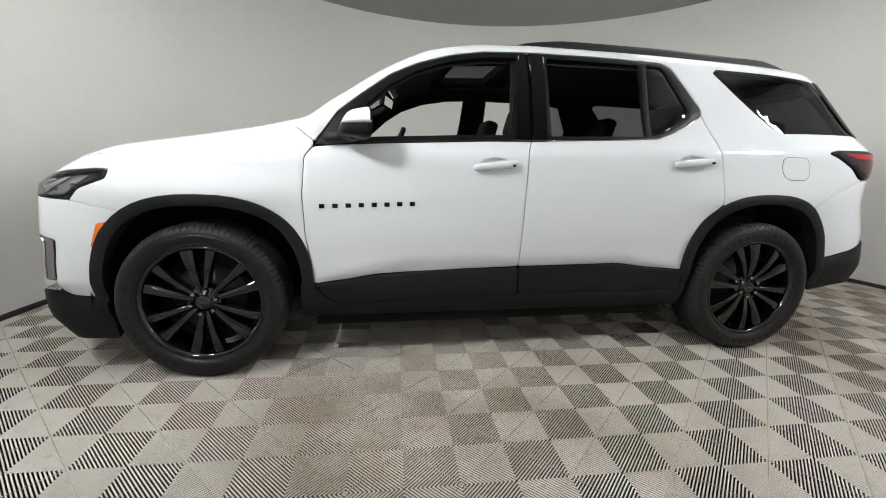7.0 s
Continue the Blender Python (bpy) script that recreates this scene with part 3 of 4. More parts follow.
# tail: pillar trim, back window, tailgate, bumpers
panel("pillar_trim", car, S((1.994, 1.630), (2.229, 1.300)) + [("r", 0.700, 1.296), ("r", 0.582, 1.575), ("r", 0.572, 1.612)], "rear", PILLAR_BLACK, "gloss black rear pillar trim", off=0.0035, step=0.03)
REAR_GLASS = [("r", 0.001, 1.296), ("r", 0.660, 1.298), ("r", 0.545, 1.575), ("r", 0.525, 1.622), ("r", 0.001, 1.632)]
panel("back_window", car, REAR_GLASS, "rear", DARK_GLASS, "dark tinted back window", sym=True, off=-0.003, depth=0.004)
panel("back_window_border", car, [("r", 0.725, 1.292), ("r", 0.625, 1.575), ("r", 0.59, 1.640), ("r", 0.50, 1.640), ("r", 0.49, 1.59), ("r", 0.60, 1.292)], "rear", MATT_BLACK, "black border of the back window", off=-0.012, depth=0.004)
panel("tailgate", car, [("r", 0.001, 1.288), ("r", 0.60, 1.289)] + S((2.2525, 1.290), (2.289, 1.215)) + [("r", 0.735, 1.19), ("r", 0.728, 1.05), ("r", 0.718, 0.85), ("r", 0.713, 0.70), ("r", 0.4, 0.715), ("r", 0.001, 0.72)],
      "rear", PAINT, "white tailgate with a stepped lower half", sym=True)
panel("rear_bumper", car, S((1.848, 0.842), (1.855, 0.8838), (2.215, 1.0338)) + [("r", 0.734, 1.048), ("r", 0.731, 1.0), ("r", 0.722, 0.85), ("r", 0.717, 0.695)] + S((2.322, 0.664), (2.20, 0.614), (2.05, 0.580), (1.985, 0.575)) + arch_cut(RA, x_hi=1.99, x_lo=1.85, a=0.455, b=0.485),
      "rear", PAINT, "white upper corner of the rear bumper")
panel("rear_bumper_cladding", car, [("r", 0.001, 0.712), ("r", 0.4, 0.707), ("r", 0.716, 0.688)] + S((2.322, 0.658), (2.20, 0.608), (2.05, 0.574), (1.98, 0.569), (1.97, 0.47), (1.98, 0.355)) + P((2.199, 0.930, 0.395), (2.377, 0.828, 0.405), (2.45, 0.62, 0.37)) + [("r", 0.4, 0.365), ("r", 0.001, 0.37)],
      "rear", BLACK_PLASTIC, "grained black plastic lower rear bumper", sym=True, off=0.010, depth=0.06, hem=0.01)

# nose: white fascia and black lower bumper
FOG = P((-2.318, 0.704, 0.612), (-2.284, 0.748, 0.704), (-2.205, 0.889, 0.728), (-2.136, 0.912, 0.708), (-2.154, 0.917, 0.514), (-2.217, 0.897, 0.520), (-2.265, 0.825, 0.530), (-2.298, 0.742, 0.580))
GRILLE = [("f", 0.001, 0.598), ("f", 0.30, 0.612), ("f", 0.466, 0.642), ("f", 0.622, 0.874)]
panel("front_bumper", car, GRILLE + P((-2.357, 0.630, 0.878), (-2.280, 0.762, 0.891), (-2.203, 0.865, 0.898), (-2.060, 0.903, 0.886)) + S((-1.863, 0.841), (-1.850, 0.832)) + arch_cut(FA, x_hi=-1.845)
      + S((-1.975, 0.420), (-2.030, 0.426)) + P((-2.130, 0.916, 0.434), (-2.154, 0.916, 0.462), (-2.154, 0.916, 0.512), (-2.215, 0.898, 0.520), (-2.307, 0.777, 0.480), (-2.403, 0.605, 0.466), (-2.442, 0.515, 0.512), (-2.462, 0.462, 0.527), (-2.52, 0.25, 0.540), (-2.546, 0.001, 0.540)),
      "front", PAINT, "white front bumper fascia", sym=True, holes=[(FOG, False, 0.012), ([("p", x, -a, z) for _, x, a, z in FOG], False, 0.012)], depth=0.03, step=0.018)
panel("front_bumper_cladding", car, P((-2.546, 0.001, 0.536), (-2.52, 0.25, 0.536), (-2.462, 0.462, 0.523), (-2.442, 0.515, 0.508), (-2.403, 0.605, 0.462), (-2.393, 0.625, 0.452), (-2.283, 0.815, 0.457), (-2.215, 0.899, 0.469), (-2.158, 0.917, 0.464), (-2.130, 0.916, 0.429))
      + S((-2.030, 0.421), (-1.972, 0.415), (-1.955, 0.20)) + [("f", 0.76, 0.205), ("f", 0.5, 0.225), ("f", 0.001, 0.25)],
      "front", BLACK_PLASTIC, "grained black plastic lower front bumper", sym=True, off=0.006, depth=0.06, hem=0.01,
      holes=[([("f", 0.001, 0.47), ("f", 0.30, 0.465), ("f", 0.36, 0.40), ("f", 0.36, 0.375), ("f", 0.001, 0.365)], True, 0.01)])


# ---- wheels ----
def tyre_mesh():
    """A road tyre with a rounded shoulder, grooves round the tread and notches across it."""
    r = 0.394
    half = [(0.284, -0.102), (0.289, -0.113), (0.294, -0.116), (0.297, -0.115), (0.308, -0.1245), (0.322, -0.1290), (0.340, -0.1300), (0.343, -0.1285), (0.346, -0.1290), (0.362, -0.1245), (0.377, -0.115), (0.387, -0.101), (0.392, -0.086)]
    tread = []
    for k in range(4):
        y0 = -0.078 + 0.040 * k
        tread += [(r, y0), (r, y0 + 0.032), (r - 0.007, y0 + 0.034), (r - 0.007, y0 + 0.038)]
    tread = tread[:-2]
    prof = half + tread + [(a, -b) for a, b in half[::-1]]
    n = 840
    verts, faces = lathe(prof, n)
    k, edge = len(prof), len(half)
    out = []
    for i, v in enumerate(verts):
        seg, j = divmod(i, k)
        rr, y = math.hypot(v[0], v[2]), v[1]
        rib = (j - edge) // 4 if edge <= j < k - edge else (-1 if j < edge else 4)
        drop = 0.0
        if rr > 0.358 and (seg + 4 * rib) % (10 if rib in (-1, 4) else 12) == 0:
            drop = 0.0060 if rr > 0.384 else 0.0038
        elif rr > 0.384 and 0 <= rib < 4 and (seg + 4 * rib + 6) % 12 == 0:
            drop = 0.0025
        f = 1 - drop / rr
        out.append((v[0] * f, y, v[2] * f))
    me = mesh_from("tyre", out, faces, RUBBER)
    me.materials.append(TREAD)
    for p in me.polygons:
        if math.hypot(p.center.x, p.center.z) > 0.362:
            p.material_index = 1
    me.set_sharp_from_angle(angle=radians(26))
    return me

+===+

Short exercise:
Check the data for the word "with" and pull out the lines that have it.

Worked answer:
Continue the Blender Python (bpy) script that recreates this scene with part 3 of 4. More parts follow.
      "rear", PAINT, "white tailgate with a stepped lower half", sym=True)
    """A road tyre with a rounded shoulder, grooves round the tread and notches across it."""